American hierarchs have surrounded themselves with whole phalanxes of lawyers and public relations consultants - who are really more akin to union-busting thugs dressed in expensive suits and Italian loafers. 

I would speculate that Nienstedt's whole testimony was carefully rehearsed with professionals who know how to coach witnesses on how to say essentially nothing, or at least minimize any legal exposure.

Most of the American hierarchs' over-arching grand legal strategies has been mapped out for them, consolidated within the singular purview by their mysterious and shadowy attorney Jeffery Lena based here in Berkeley, California who represents the Holy See in civil lawsuits in the US.  

It's hard to get any information on Lena - no published office address or telephone number - but I believe he has no other clients except the Vatican, and of course their American toady hierarchs.  Think of Lena as the personification of the character of Tom Hagen as The Godfather Vito Corleone's consigliere.

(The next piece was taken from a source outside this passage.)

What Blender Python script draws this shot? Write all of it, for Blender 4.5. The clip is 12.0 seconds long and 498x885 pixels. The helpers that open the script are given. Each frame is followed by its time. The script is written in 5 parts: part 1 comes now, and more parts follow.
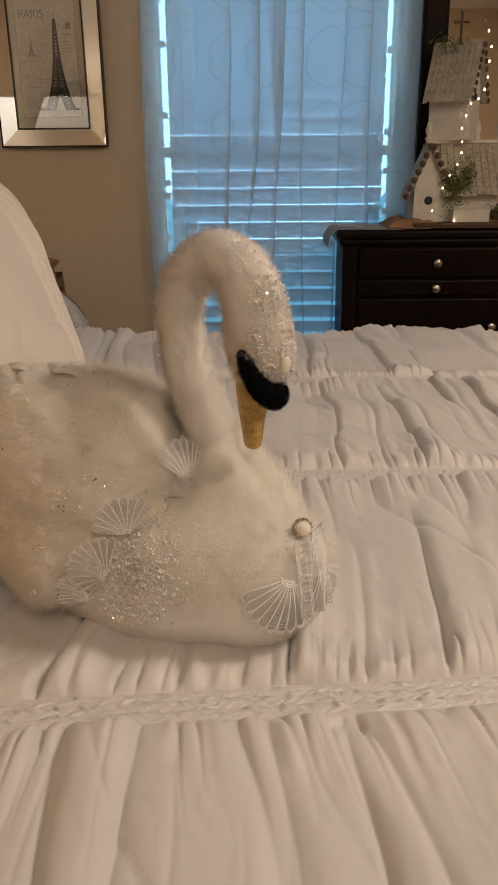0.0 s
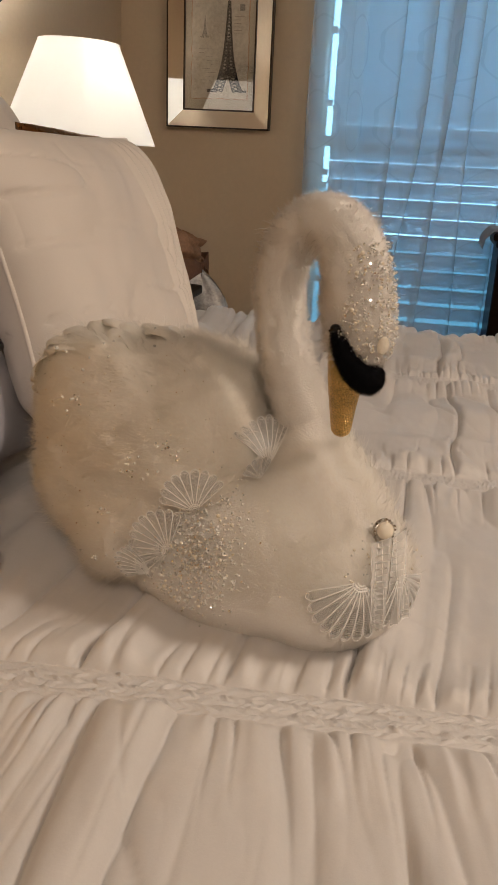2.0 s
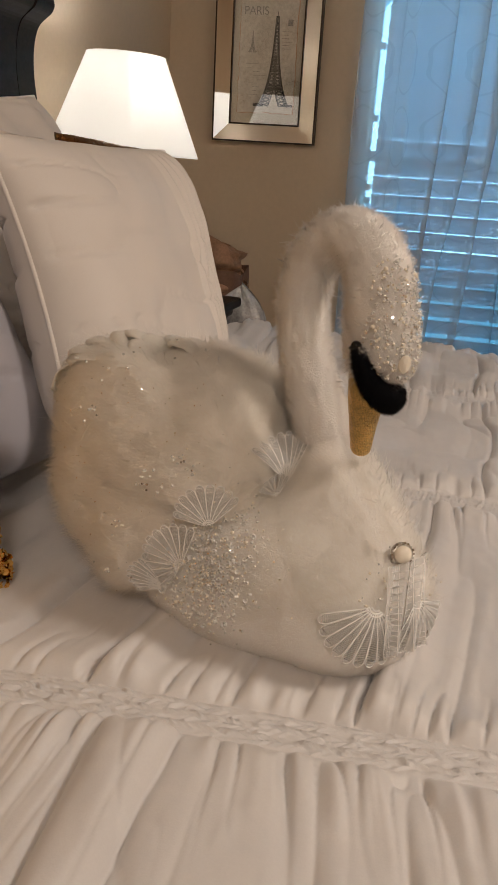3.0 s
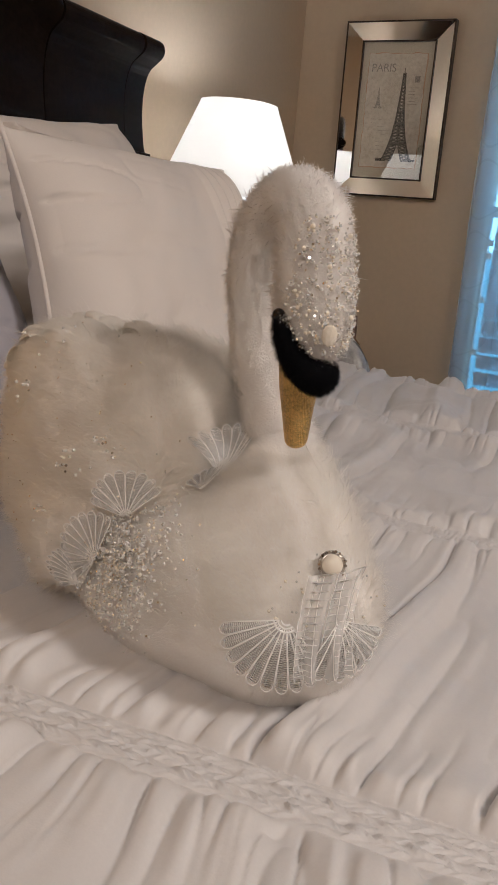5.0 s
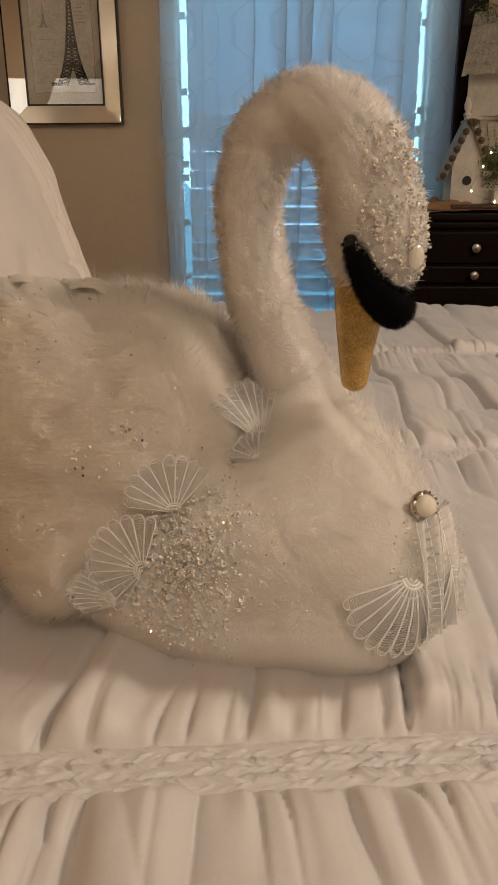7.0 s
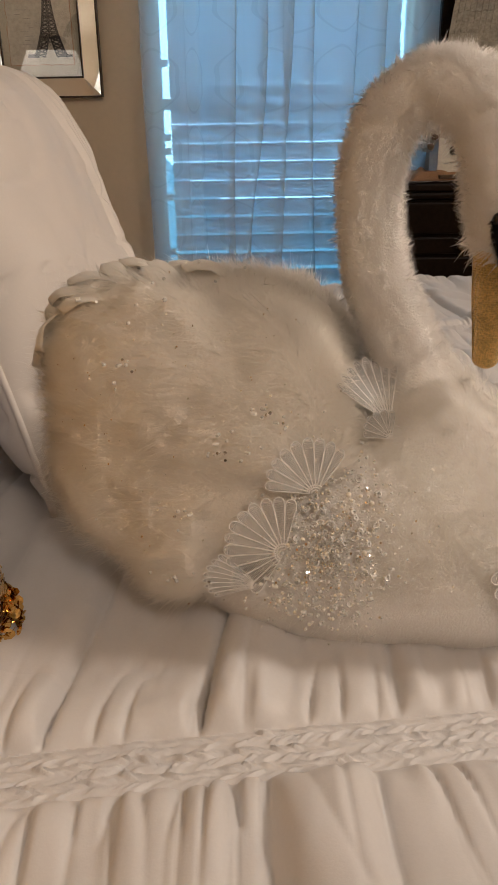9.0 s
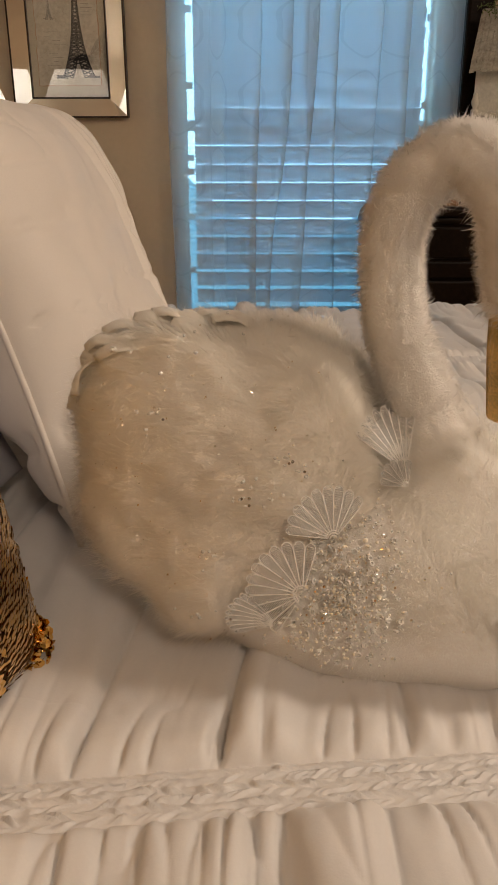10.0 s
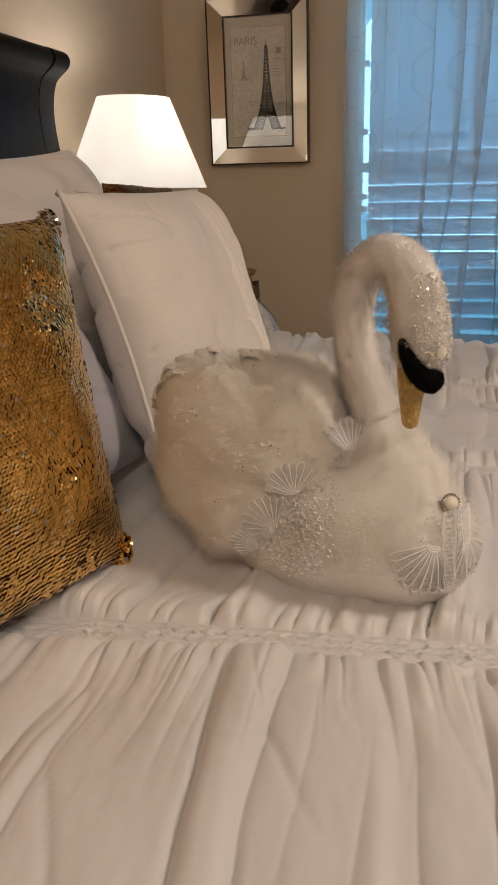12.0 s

I once had an exchange with Lena about his slash and burn legal tactics in court against survivors, attacking their veracity, and humiliatingly recounting their personal life struggles - all totally irrelevant to their sexual assaults by priests.  When I suggested the impropriety of the Catholic Church re-assaulting victims of priest perpetrated abuse, he retorted "You think we should just surrender!?!"  [Abruptly, then archbishop Leveda quickly ended the conference call quashing any possible debate on the merits]

What would Jesus say about that legal strategy? 

The reason that Nienstedt didn't write anything thing down is because his attorneys have most likely have told him to vacuum-up, destroy any trace of written notes which are subject to discovery in any court proceeding.  [This is main reason why Cardinal Mahony filed endless appeals to block access to any priest personnel records which for decades documented his complicity in the rape and sodomy of hundreds, if not thousands of children.]

Sadly, our hierarchs are very devious and practiced liars.  It seems that it has been a prerequisite skill for their jobs in the feudal oligarchy of the Catholic Church.

Heavy is head that wears the crown.

Sorry - think you guys are missing some evidence of patterns and another deposition (McDonough's)

Also, if you go back to Haselberger's accounts, she lays out a different pattern.  Couple that with Msgr. Laird's resignation based upon his own arrive at a different view of Neinstedt.

First, Nienstedt works mostly alone and at nite/week-ends.  He does not like meetings or interpersonal discussions.  (could have a field day on his MMPI - he must have a number of diagnoses on both Axis One and Axis Two).  Almost all communication is from him and it is by memos (the Monday memo drop).

Second, given this top down and anti-relational approach to life, would wager that he resents these abuse cases; resents the priests who have put him in this spot; and thus he has little compulsion to read, investigate, or involve his personal energy in these issues.

Third, he reminds me of many bishops/pastors who could never understand an abuser - the very thought was so outside their sphere of understanding, that they physically and mentally shut down...went into denial.

Fourth,look at McDonough's deposition - he rejected Nienstedt's statement that he told him not to take notes.  See above - Nienstedt didn't want to take notes.

Fifth, read through the various statements by Hasselberger - she describes a man who operates in a very strange manner - remote, avoids human contact, etc.

Sorry, this guy is not all there.

Reading the transcript of Anderson's questioning of McDonough I see that the sparring between them has been going on for 20 years -- the evidence of wrongdoing on McDonought's part seems to be somewhere between tenuous and non-existent -- is Anderson some sort of obsessed crusader?

Thank you, Bill deHaas, for your excellent review of Nienstedt's modus operandi: the anti-relational approach being particularly meaningful. Resentment, denial, a loner - quite a brew along Axis One and Two.

Not mich vetting of episcopal candidates, is there? Except perhaps for slavish loyalty to hyper-orthodoxy; psychological maturity and leadership skills not necessary.

Its a serious question which you just belittled.  IMHO, your article contained nothing new, insightful or remotely interesting, and was all summed up by my quote.